**DATA SHOWN**:
start
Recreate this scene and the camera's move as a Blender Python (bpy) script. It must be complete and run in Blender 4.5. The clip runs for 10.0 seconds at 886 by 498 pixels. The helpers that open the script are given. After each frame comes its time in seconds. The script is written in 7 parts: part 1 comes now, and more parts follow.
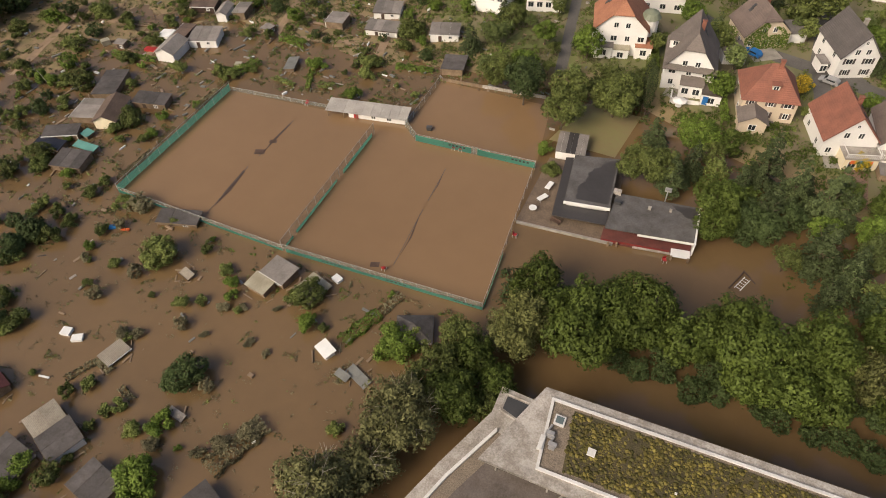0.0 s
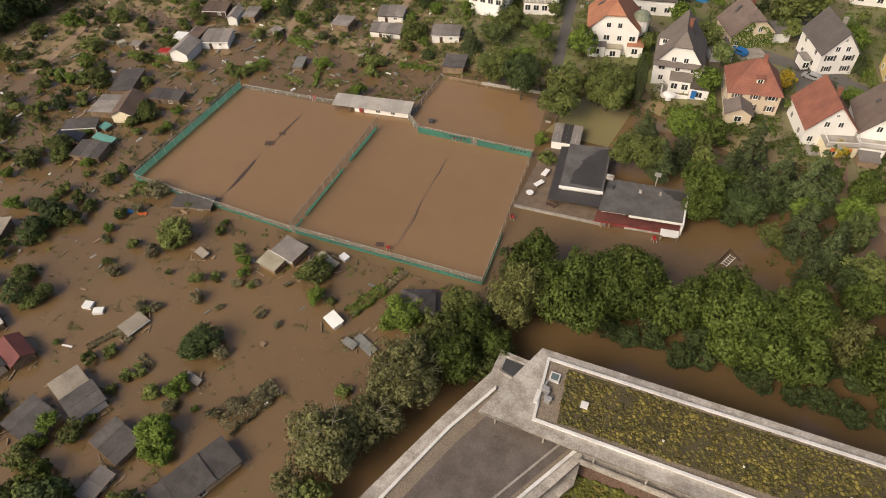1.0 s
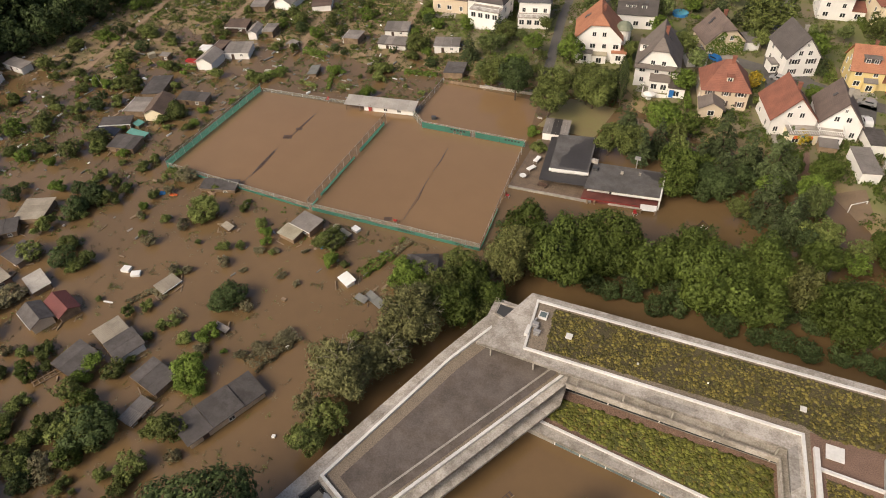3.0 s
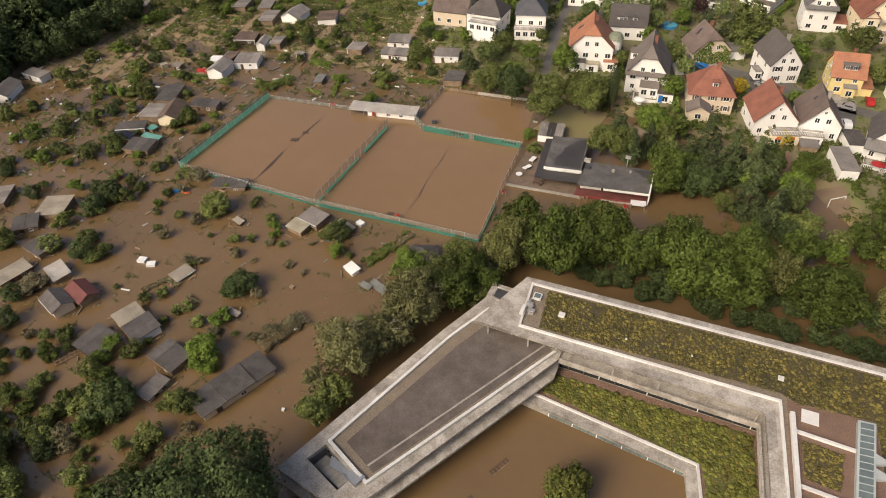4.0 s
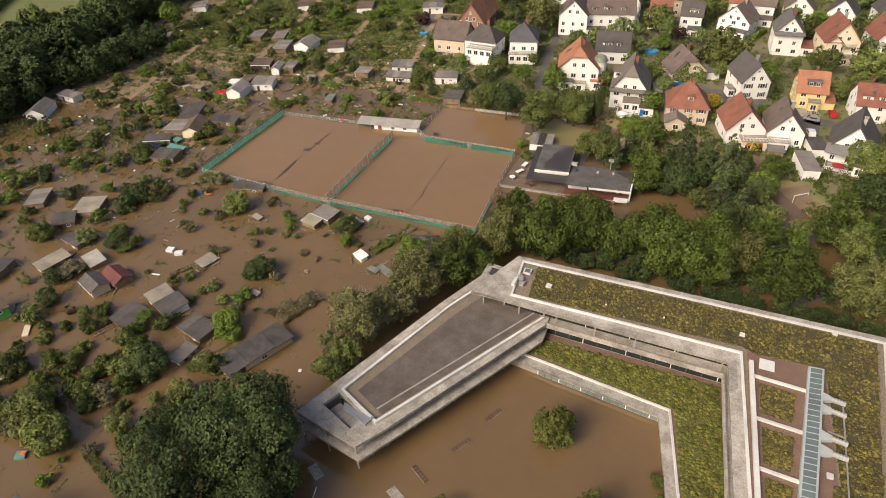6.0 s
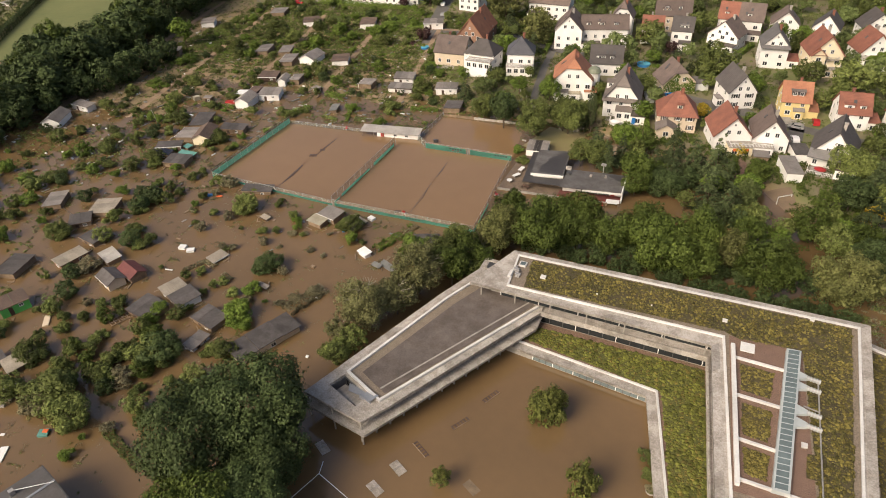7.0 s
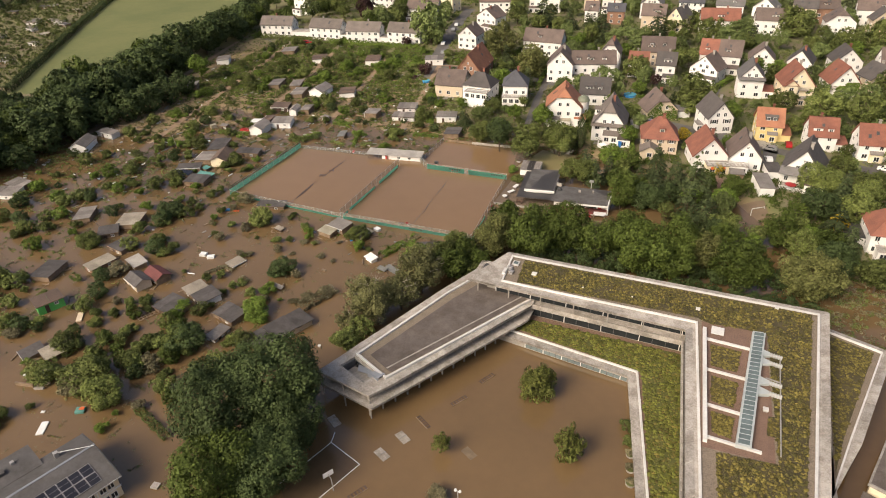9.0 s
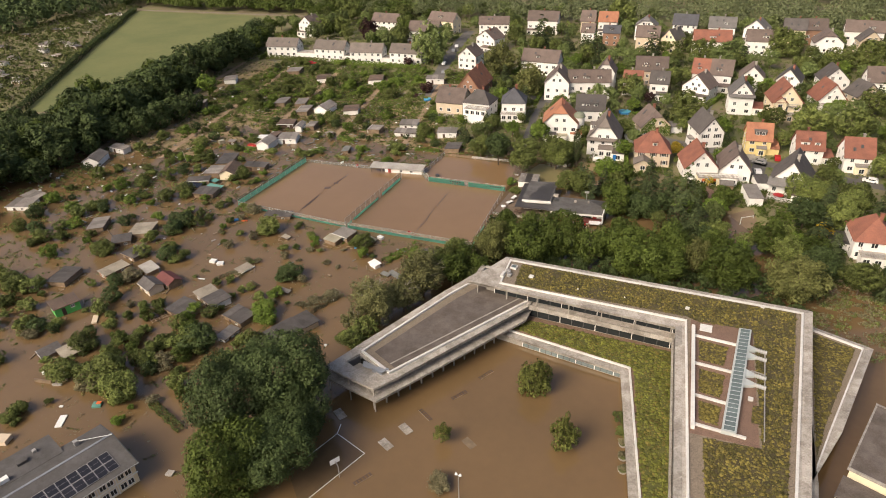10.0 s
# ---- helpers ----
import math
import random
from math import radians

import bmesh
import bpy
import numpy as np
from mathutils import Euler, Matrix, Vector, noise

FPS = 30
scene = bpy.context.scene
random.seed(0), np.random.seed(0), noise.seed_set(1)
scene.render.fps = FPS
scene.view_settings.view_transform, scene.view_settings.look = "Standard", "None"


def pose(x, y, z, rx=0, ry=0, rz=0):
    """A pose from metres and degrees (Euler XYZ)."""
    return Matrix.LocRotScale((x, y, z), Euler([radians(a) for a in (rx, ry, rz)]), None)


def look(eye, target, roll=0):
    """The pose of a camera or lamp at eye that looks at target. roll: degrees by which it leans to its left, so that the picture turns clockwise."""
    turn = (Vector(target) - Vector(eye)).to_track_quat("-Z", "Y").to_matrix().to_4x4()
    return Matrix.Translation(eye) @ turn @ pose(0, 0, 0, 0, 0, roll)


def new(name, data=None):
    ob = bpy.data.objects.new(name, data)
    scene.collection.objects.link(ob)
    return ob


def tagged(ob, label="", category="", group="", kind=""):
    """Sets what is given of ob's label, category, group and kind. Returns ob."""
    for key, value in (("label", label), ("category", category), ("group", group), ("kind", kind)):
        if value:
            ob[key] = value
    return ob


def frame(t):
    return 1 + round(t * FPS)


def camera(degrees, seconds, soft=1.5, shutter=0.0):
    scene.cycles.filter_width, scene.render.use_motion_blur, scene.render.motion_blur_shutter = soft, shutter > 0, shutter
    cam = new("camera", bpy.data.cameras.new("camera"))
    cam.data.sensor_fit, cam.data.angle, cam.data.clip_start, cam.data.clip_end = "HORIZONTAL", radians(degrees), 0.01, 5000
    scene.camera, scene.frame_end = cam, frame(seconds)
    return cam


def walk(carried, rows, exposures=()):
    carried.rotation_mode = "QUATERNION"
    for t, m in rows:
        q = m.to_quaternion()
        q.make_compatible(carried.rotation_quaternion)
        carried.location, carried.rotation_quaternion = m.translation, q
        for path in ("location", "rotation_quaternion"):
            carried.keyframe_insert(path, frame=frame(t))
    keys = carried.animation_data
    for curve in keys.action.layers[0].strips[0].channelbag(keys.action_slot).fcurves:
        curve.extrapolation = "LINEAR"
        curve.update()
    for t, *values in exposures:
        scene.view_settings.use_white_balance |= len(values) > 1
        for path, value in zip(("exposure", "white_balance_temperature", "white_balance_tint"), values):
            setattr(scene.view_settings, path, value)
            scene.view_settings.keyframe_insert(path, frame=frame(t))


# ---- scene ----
end
**REQUIRED WORK**:
Pick each line holding the word "group" out of the listing.

**EXERCISE ANSWER**:
def tagged(ob, label="", category="", group="", kind=""):
    """Sets what is given of ob's label, category, group and kind. Returns ob."""
    for key, value in (("label", label), ("category", category), ("group", group), ("kind", kind)):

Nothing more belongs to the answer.